▶ **DATA SEGMENT**:
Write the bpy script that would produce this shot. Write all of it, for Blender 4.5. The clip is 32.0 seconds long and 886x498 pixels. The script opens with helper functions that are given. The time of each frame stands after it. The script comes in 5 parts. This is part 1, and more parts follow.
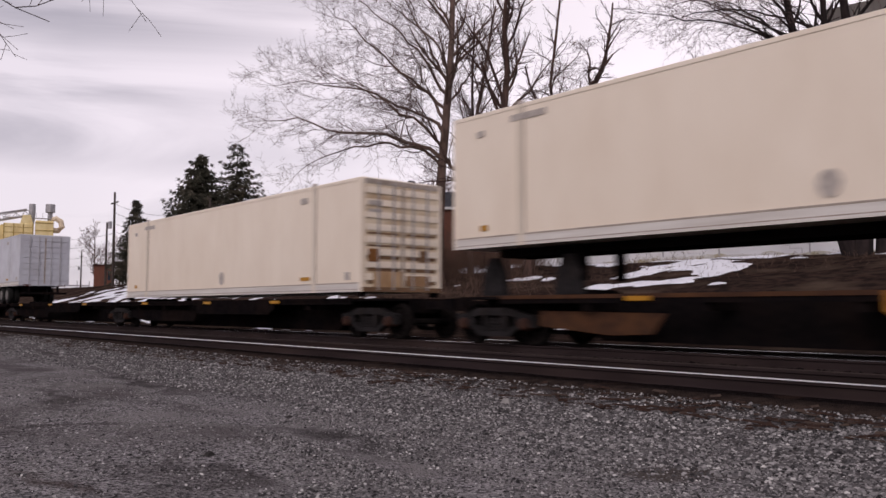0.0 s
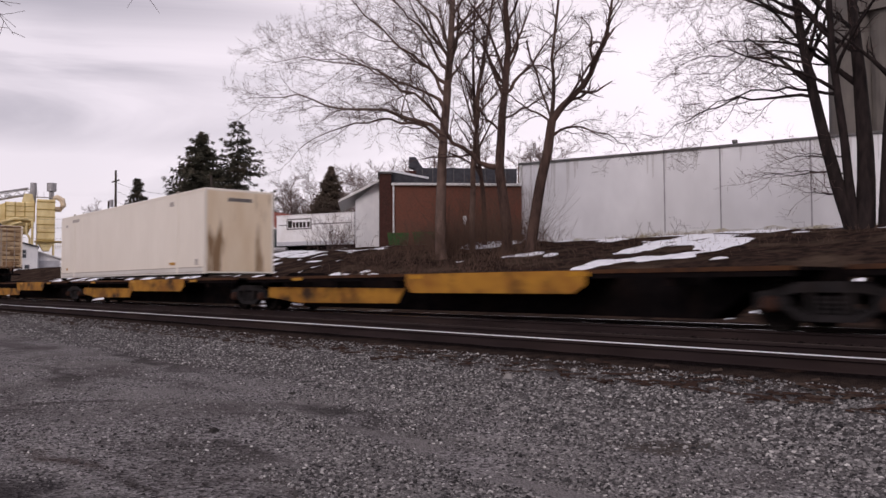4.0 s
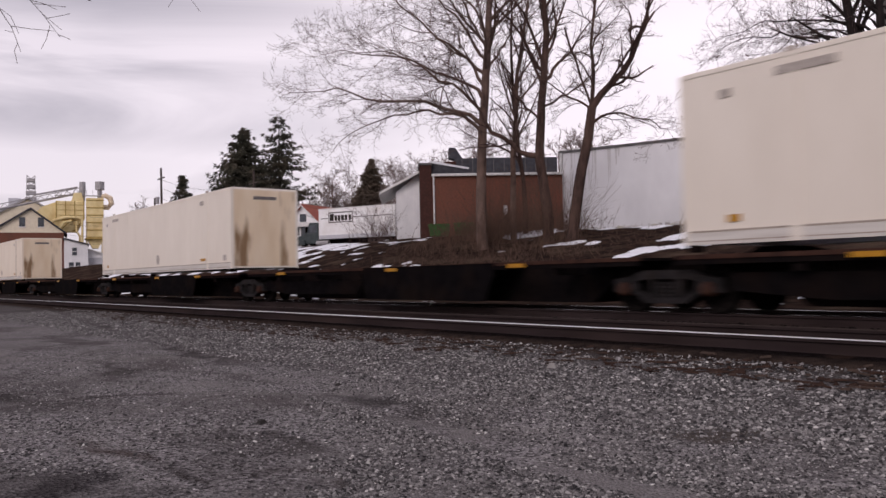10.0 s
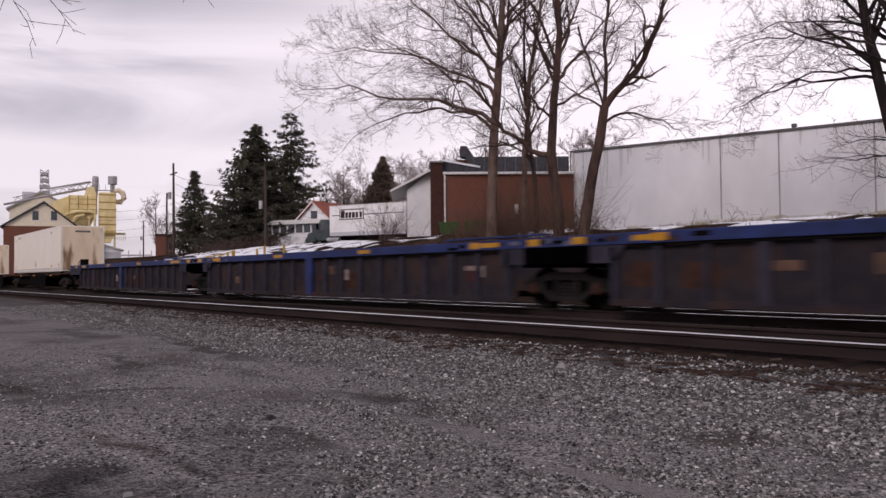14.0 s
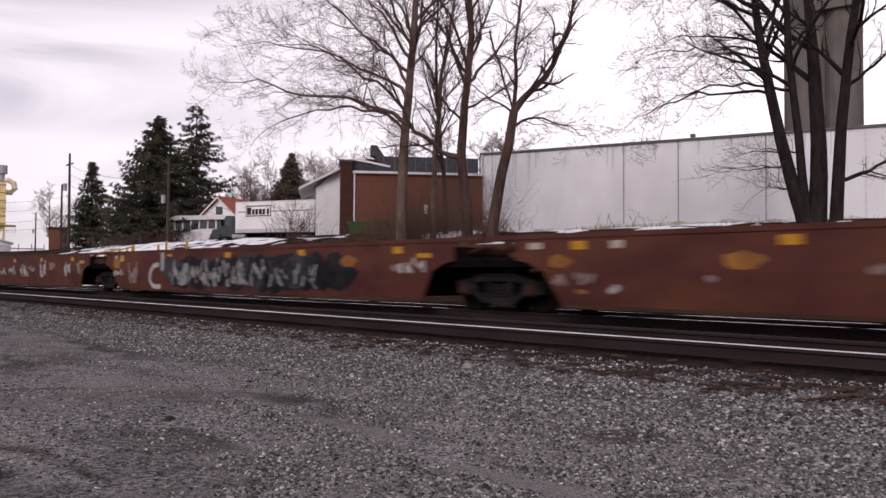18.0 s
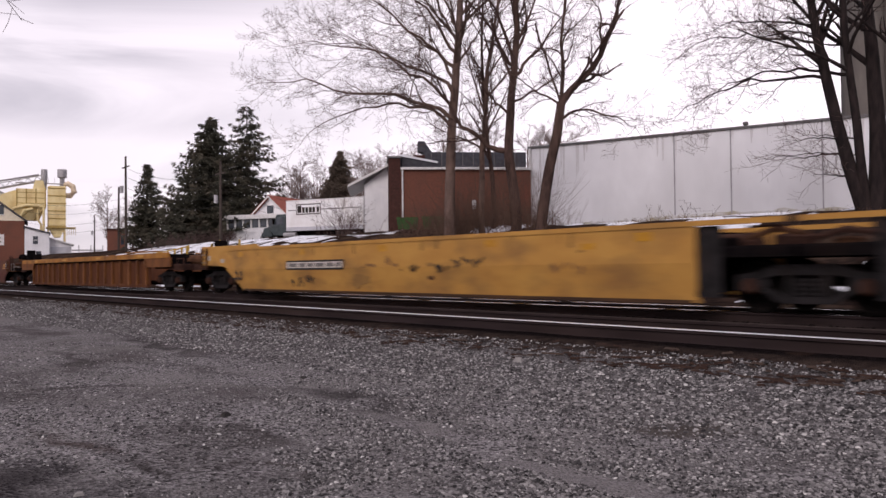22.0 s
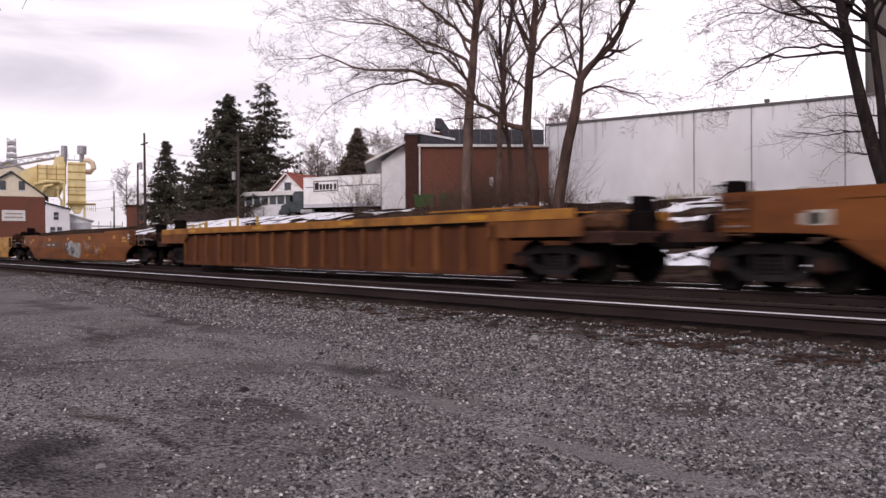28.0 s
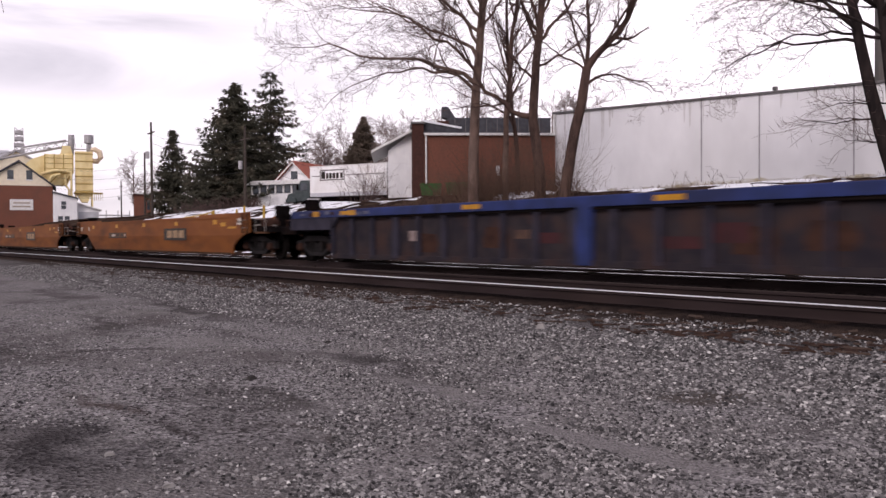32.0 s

▶ **WHAT YOU HAVE TO DO**: All the lines above are to be reproduced exactly, except the pictures.

▶ **FINAL ANSWER**:
Write the bpy script that would produce this shot. Write all of it, for Blender 4.5. The clip is 32.0 seconds long and 886x498 pixels. The script opens with helper functions that are given. The time of each frame stands after it. The script comes in 5 parts. This is part 1, and more parts follow.
0.0 s
4.0 s
10.0 s
14.0 s
18.0 s
22.0 s
28.0 s
32.0 s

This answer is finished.